Packaging stimulates the initial trial of a brand and then, after a satisfying first experience, helps consumers find it among the thousands of other brands on the shelves to buy again…and again…and again. How you evolve your packaging could be about shapes, materials, and even brand names and logos, but they are not the most important brand identity drivers. People don’t go into the store and read brand names; they search for the unique look of their preferred brand.
As marketers, we use color as a beacon to light the way to our brand. That makes sense. But we need to make sure we choose packaging and logo colors to reflect how we want consumers to perceive our brand. In the early days of Coca-Cola, red was a relatively fresh color to put on packaging at the time. Later, it made sense for Pepsi-Cola to go with something different, blue, but still reflecting the bright and refreshing appeal of a new cola beverage category.
A lot has changed over the last 125 years, yet most brands have stuck with their original look and color scheme. Fashion has certainly evolved over that time, but except for a few years in the 1920s, and then in the late 60s, fashion colors have remained pretty basic with subtle shades of brown, blue, red, black, and white. In the 1990s all that blew up with the neon craze; it was so bright you felt like you needed to wear sunglasses on a cloudy day.
Automobile colors didn’t go this far and neither did most brand color schemes. Coke stayed with the same Pantone 484 red through all of that, too.
The Pepsi-Cola Company went the full neon route with their teen brand Mtn Dew. The beverage was narrowly focused on teenagers, which gave it the relevant permission to shift quickly to stay in touch with new trends. But Coke and Pepsi, with much broader consumer age ranges, stayed pretty much the same with their basic red and blue.
Out of that sharp change to neon in the 90s, fashion came back around in the 2000s, but not to the flat colors of the 80s. Flat colors were viewed as nostalgic, old, and out of touch with today, something brand a 100 year old brand like Coke did not want to become, especially as Pepsi was using the slogan The Choice of a New Generation in a positioning attempt to make Coke seem old and irrelevant.
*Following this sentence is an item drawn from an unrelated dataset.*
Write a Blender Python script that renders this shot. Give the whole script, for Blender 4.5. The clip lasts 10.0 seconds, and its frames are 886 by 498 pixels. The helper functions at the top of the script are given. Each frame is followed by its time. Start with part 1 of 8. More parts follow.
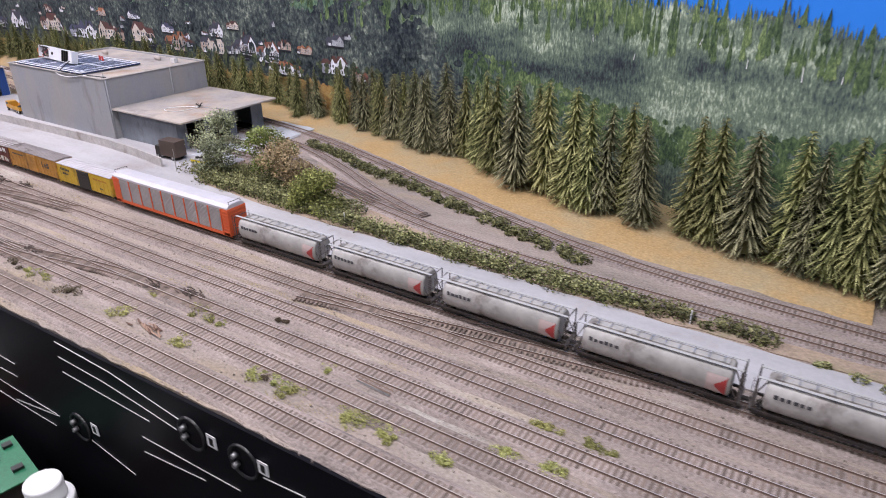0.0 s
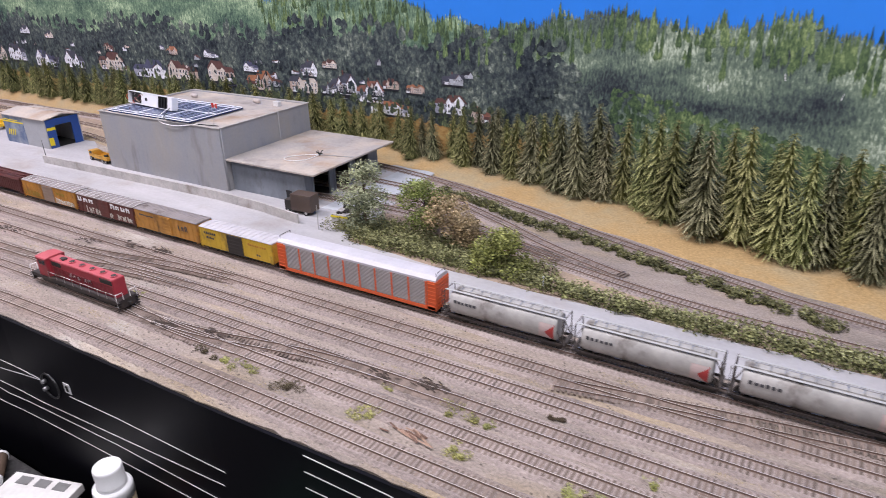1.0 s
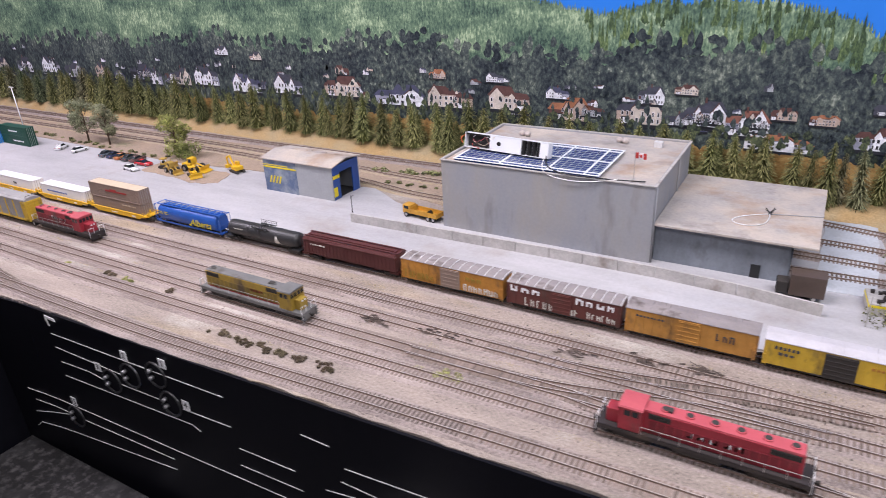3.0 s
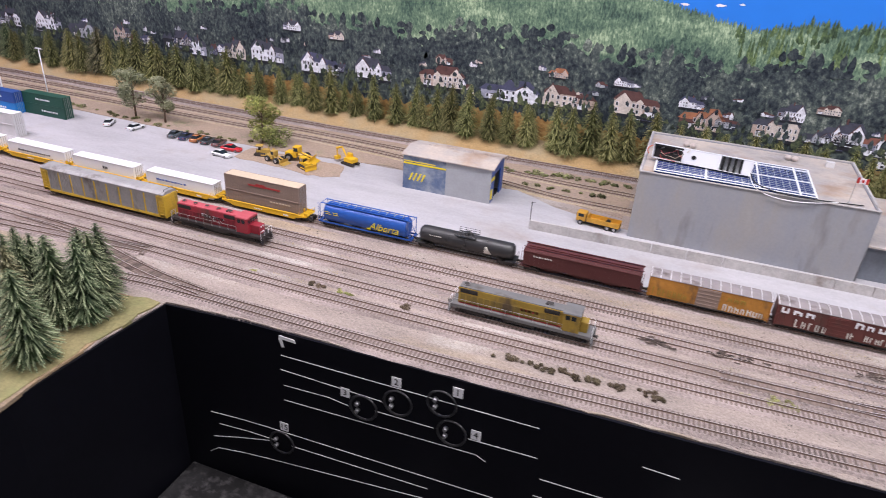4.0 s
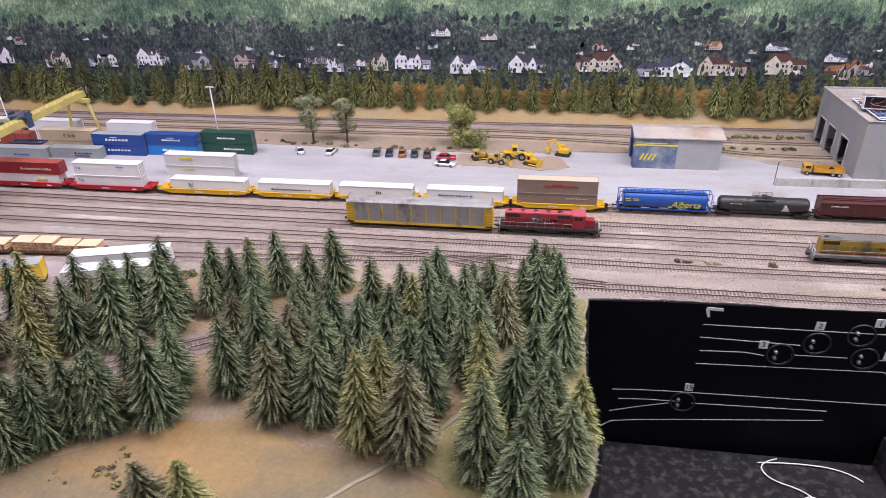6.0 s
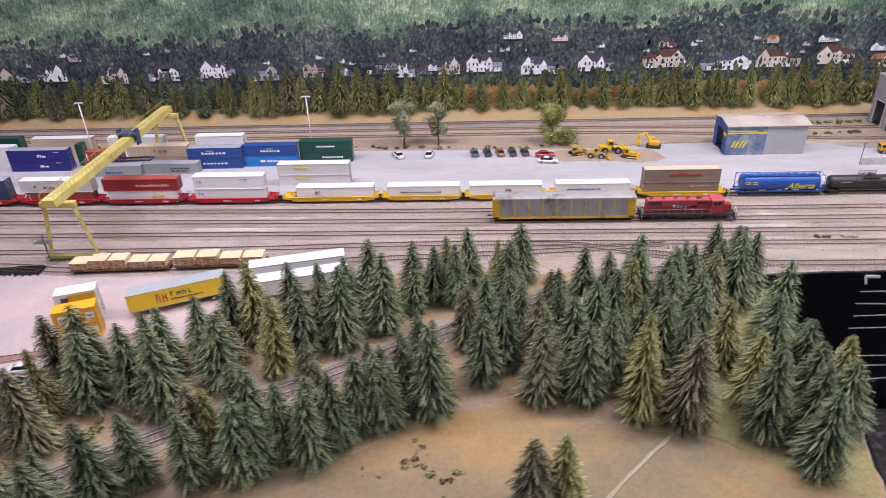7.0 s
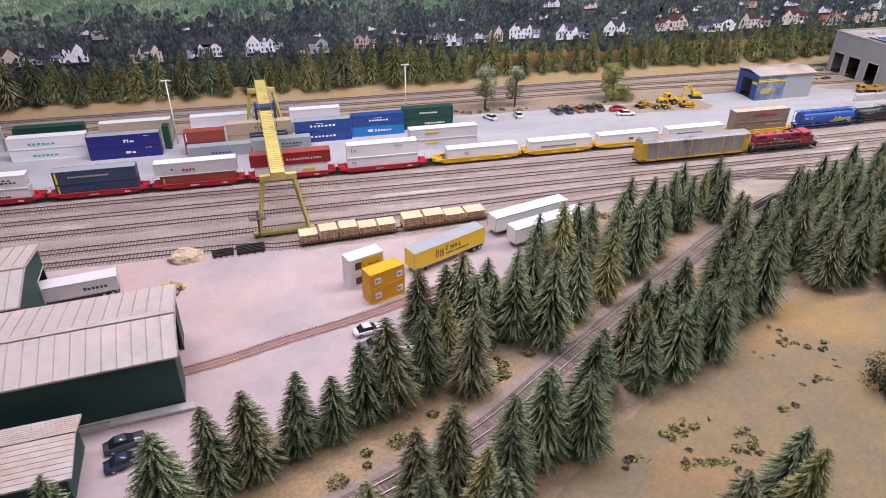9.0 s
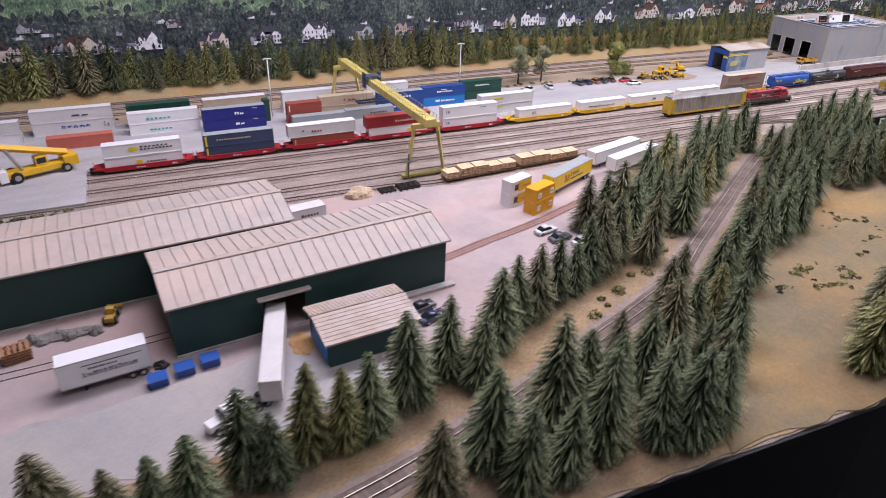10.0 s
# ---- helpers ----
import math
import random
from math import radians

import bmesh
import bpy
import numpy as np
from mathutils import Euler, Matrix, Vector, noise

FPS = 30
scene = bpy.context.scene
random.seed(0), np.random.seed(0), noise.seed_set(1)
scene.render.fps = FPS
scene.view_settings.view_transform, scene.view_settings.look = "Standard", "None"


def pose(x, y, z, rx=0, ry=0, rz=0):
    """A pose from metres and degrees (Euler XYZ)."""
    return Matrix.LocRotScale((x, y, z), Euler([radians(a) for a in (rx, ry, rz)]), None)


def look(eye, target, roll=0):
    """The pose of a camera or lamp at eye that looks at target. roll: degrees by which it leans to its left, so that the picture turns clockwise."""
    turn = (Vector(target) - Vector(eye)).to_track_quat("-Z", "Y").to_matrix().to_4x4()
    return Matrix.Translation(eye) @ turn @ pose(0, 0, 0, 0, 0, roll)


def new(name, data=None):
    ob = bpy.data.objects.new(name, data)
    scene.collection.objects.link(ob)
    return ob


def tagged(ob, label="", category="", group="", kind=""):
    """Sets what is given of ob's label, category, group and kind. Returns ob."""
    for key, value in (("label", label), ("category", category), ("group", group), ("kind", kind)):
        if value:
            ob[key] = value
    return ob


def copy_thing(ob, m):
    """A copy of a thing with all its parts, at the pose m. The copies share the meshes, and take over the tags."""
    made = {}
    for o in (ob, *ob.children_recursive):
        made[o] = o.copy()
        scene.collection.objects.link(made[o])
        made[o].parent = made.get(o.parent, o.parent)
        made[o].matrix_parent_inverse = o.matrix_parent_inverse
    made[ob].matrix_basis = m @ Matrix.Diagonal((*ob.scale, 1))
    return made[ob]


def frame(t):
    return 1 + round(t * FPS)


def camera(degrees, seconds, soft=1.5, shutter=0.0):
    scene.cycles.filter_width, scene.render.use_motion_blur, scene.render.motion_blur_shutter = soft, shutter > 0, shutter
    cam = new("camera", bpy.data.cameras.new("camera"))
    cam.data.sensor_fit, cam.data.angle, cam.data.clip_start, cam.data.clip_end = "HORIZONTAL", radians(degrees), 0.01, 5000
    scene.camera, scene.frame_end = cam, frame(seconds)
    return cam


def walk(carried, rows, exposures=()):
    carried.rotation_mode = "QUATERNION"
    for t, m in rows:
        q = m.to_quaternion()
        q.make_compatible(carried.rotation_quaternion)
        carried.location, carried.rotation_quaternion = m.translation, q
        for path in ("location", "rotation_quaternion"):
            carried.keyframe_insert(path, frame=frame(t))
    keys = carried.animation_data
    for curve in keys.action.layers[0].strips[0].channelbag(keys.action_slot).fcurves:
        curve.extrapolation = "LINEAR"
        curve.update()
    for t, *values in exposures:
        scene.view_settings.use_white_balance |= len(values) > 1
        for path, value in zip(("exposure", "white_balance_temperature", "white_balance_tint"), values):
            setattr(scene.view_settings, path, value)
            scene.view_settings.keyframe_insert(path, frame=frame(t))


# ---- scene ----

While at Coca-Cola, I remember how I wanted our brand to be more dynamic with our packaging, like some of the new beverages coming on
But that wasn’t Coke. And it still isn’t. A core brand pillar of the Coca-Cola brand is continuity. We learned this the hard way when we slightly changed the recipe in 1986 with New Coke. This started a consumer rebellion against the company and its leadership.
The Coca-Cola Company loves red. There was a joke inside the company: If it moved, Coke sponsored it. And if it stayed still, Coke would paint it red. Here’s a piece of brand history for you: Coke commissioned an artist named Haddon Sundblom in 1931 to illustrate the modern jovial Santa consumers recognize today, associating it with the beverage that has been a mainstay in their lives all these years.
Out of the brilliantly bright, yet temporary swing to neon, what emerged is more vibrant than the flat Pantones of before. The consumer changed. If you’re a parent today and you want to show your kids one of your favorite movies, they will likely reject it, or at least comment that it is old and out of date. The slower pacing, static camera shots, and softer cuts in editing have been replaced in their world with rapid fire camera shots, sharp cuts and the Twitter-style pacing that frames their perception of what is…and what is not…contemporary and relevant to today. It’s the same with color.
To stay relevant, Coke red evolved to a richer and more intense shade of red that it now uses on its packaging. Not a dramatic change that would disrupt the continuity of the brand but updated to stay relevant to a changing consumer.
If you saw someone in the street wearing a sweater in the flat red of the Coke can on the left, you might not be able to immediately say exactly why they look unfashionable; a sweater in the red on the right is much trendier and is simply perceived as cooler and more relevant. The evolution from flat colors of the 80s to the highly vibrant neon of the 90s and 2000s has evolved to a more intense color preference that brands need to reflect to stay relevant. It’s also important that well-known brands stay within the recognizable color cue for their brand, as Coke has.
If your brand color cue is green, you can move within that color area of the color wheel and likewise with red, blue, or yellow. We have also seen this in the confectionery aisle with what Mars has done with its Galaxy brand and its rich transition of colors that express both elegance and relevance to their target of young women consumers.
Probably the most iconic comfort food brand in the USA is Kraft’s Mac and Cheese. Kraft has adapted the packaging not only to a more intense blue, what some are describing as a more ‘electric’ color tone, but also the yellow.
The Kraft brand manager would be quick to point out that they also changed the logo to increase the taste appeal of creamy cheese. As marketers, we make additions and changes like that all the time on our packaging to communicate brand benefits. But first, we need to think carefully about how we use colors. The difference between iconic and nostalgic is relevance. Selecting the right colors and evolving the tone of the brand colors to stay in tune with the rapidly evolving perceptions and attitudes of your consumers is how you stay relevant.